- [TASK OBJECTIVE]
Please quote only the lines that start at the one with "Continue the Blender" and go on to the last line of the data, both ends kept.

- [GIVEN DATA]
++++++

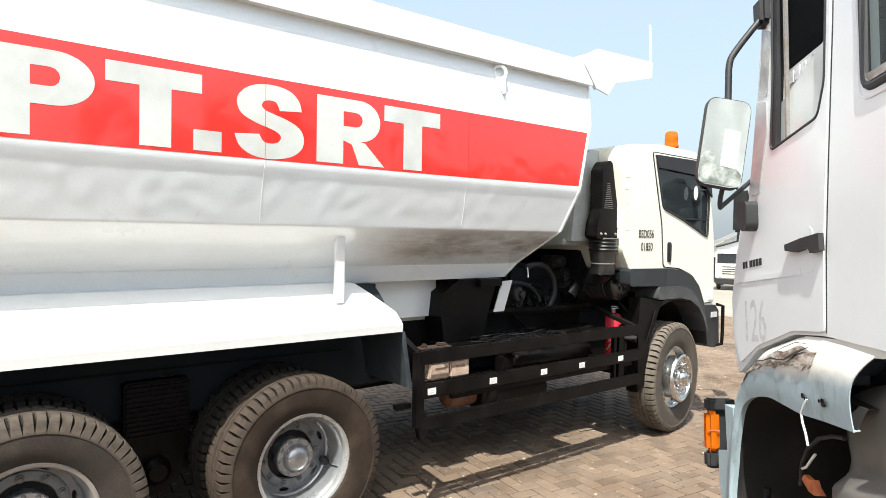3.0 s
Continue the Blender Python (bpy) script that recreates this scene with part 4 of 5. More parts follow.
for k in range(12):
    a = 2 * math.pi * k / 12
    part("cap_rib", boxes((-0.035, 0.035, -0.006, 0.006, -0.005, 0.005), ), STEEL if k % 2 else PLASTIC, ac, m=Matrix.Translation((3.255 + 0.060 * math.cos(a), 0.060, 1.455 + 0.060 * math.sin(a))) @ Matrix.Rotation(-a, 4, "Y"))
part("tower_bracket", boxes((3.14, 3.30, 0.02, 0.10, 1.79, 1.82, 0.004), (3.28, 3.31, 0.0, 0.10, 1.74, 1.84, 0.004)), RUST, truck)
# pipes and engine clutter between cab and bed
rnd = random.Random(5)


def hose_path(a, b, sag, n=12):
    """A hose hanging in one smooth bow from a to b."""
    a, b, s = Vector(a), Vector(b), Vector(sag)
    return [a.lerp(b, k / n) + s * (4 * k / n * (1 - k / n)) for k in range(n + 1)]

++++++

- [SOLUTION FOR THIS EXERCISE]
Continue the Blender Python (bpy) script that recreates this scene with part 4 of 5. More parts follow.
for k in range(12):
    a = 2 * math.pi * k / 12
    part("cap_rib", boxes((-0.035, 0.035, -0.006, 0.006, -0.005, 0.005), ), STEEL if k % 2 else PLASTIC, ac, m=Matrix.Translation((3.255 + 0.060 * math.cos(a), 0.060, 1.455 + 0.060 * math.sin(a))) @ Matrix.Rotation(-a, 4, "Y"))
part("tower_bracket", boxes((3.14, 3.30, 0.02, 0.10, 1.79, 1.82, 0.004), (3.28, 3.31, 0.0, 0.10, 1.74, 1.84, 0.004)), RUST, truck)
# pipes and engine clutter between cab and bed
rnd = random.Random(5)


def hose_path(a, b, sag, n=12):
    """A hose hanging in one smooth bow from a to b."""
    a, b, s = Vector(a), Vector(b), Vector(sag)
    return [a.lerp(b, k / n) + s * (4 * k / n * (1 - k / n)) for k in range(n + 1)]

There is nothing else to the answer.